Exercise instructions – Transcribe the listing that follows in full, omitting pictures.

Dataset extract –

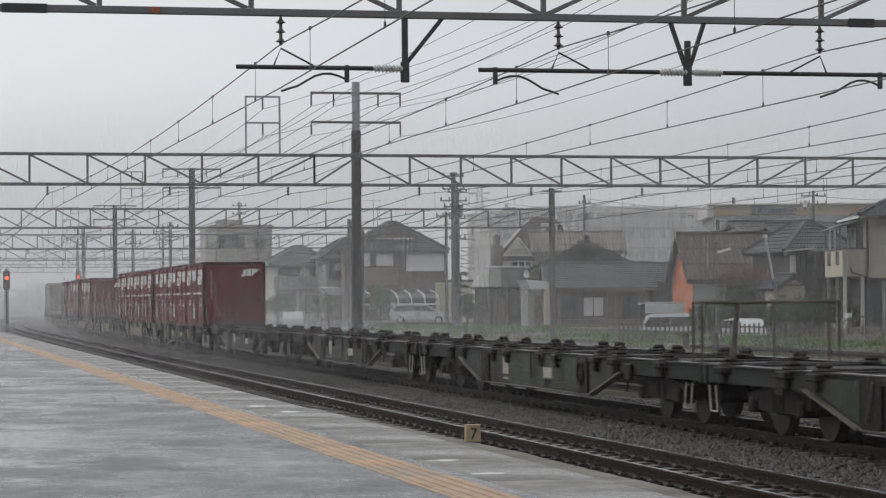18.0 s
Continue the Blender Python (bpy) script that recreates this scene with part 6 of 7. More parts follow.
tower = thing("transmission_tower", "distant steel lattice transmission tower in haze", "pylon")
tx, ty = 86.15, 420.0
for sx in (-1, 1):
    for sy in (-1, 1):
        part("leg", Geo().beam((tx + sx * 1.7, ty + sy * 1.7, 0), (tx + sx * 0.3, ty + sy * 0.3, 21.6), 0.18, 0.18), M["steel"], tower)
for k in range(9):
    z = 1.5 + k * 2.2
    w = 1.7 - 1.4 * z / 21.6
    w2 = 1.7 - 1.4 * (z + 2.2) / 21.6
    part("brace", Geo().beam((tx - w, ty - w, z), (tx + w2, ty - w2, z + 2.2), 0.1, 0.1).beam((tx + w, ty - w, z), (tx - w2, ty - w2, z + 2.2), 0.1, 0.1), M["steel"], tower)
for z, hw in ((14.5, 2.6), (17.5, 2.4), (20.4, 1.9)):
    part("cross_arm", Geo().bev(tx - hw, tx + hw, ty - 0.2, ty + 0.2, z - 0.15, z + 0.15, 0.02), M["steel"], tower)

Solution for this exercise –
18.0 s
Continue the Blender Python (bpy) script that recreates this scene with part 6 of 7. More parts follow.
tower = thing("transmission_tower", "distant steel lattice transmission tower in haze", "pylon")
tx, ty = 86.15, 420.0
for sx in (-1, 1):
    for sy in (-1, 1):
        part("leg", Geo().beam((tx + sx * 1.7, ty + sy * 1.7, 0), (tx + sx * 0.3, ty + sy * 0.3, 21.6), 0.18, 0.18), M["steel"], tower)
for k in range(9):
    z = 1.5 + k * 2.2
    w = 1.7 - 1.4 * z / 21.6
    w2 = 1.7 - 1.4 * (z + 2.2) / 21.6
    part("brace", Geo().beam((tx - w, ty - w, z), (tx + w2, ty - w2, z + 2.2), 0.1, 0.1).beam((tx + w, ty - w, z), (tx - w2, ty - w2, z + 2.2), 0.1, 0.1), M["steel"], tower)
for z, hw in ((14.5, 2.6), (17.5, 2.4), (20.4, 1.9)):
    part("cross_arm", Geo().bev(tx - hw, tx + hw, ty - 0.2, ty + 0.2, z - 0.15, z + 0.15, 0.02), M["steel"], tower)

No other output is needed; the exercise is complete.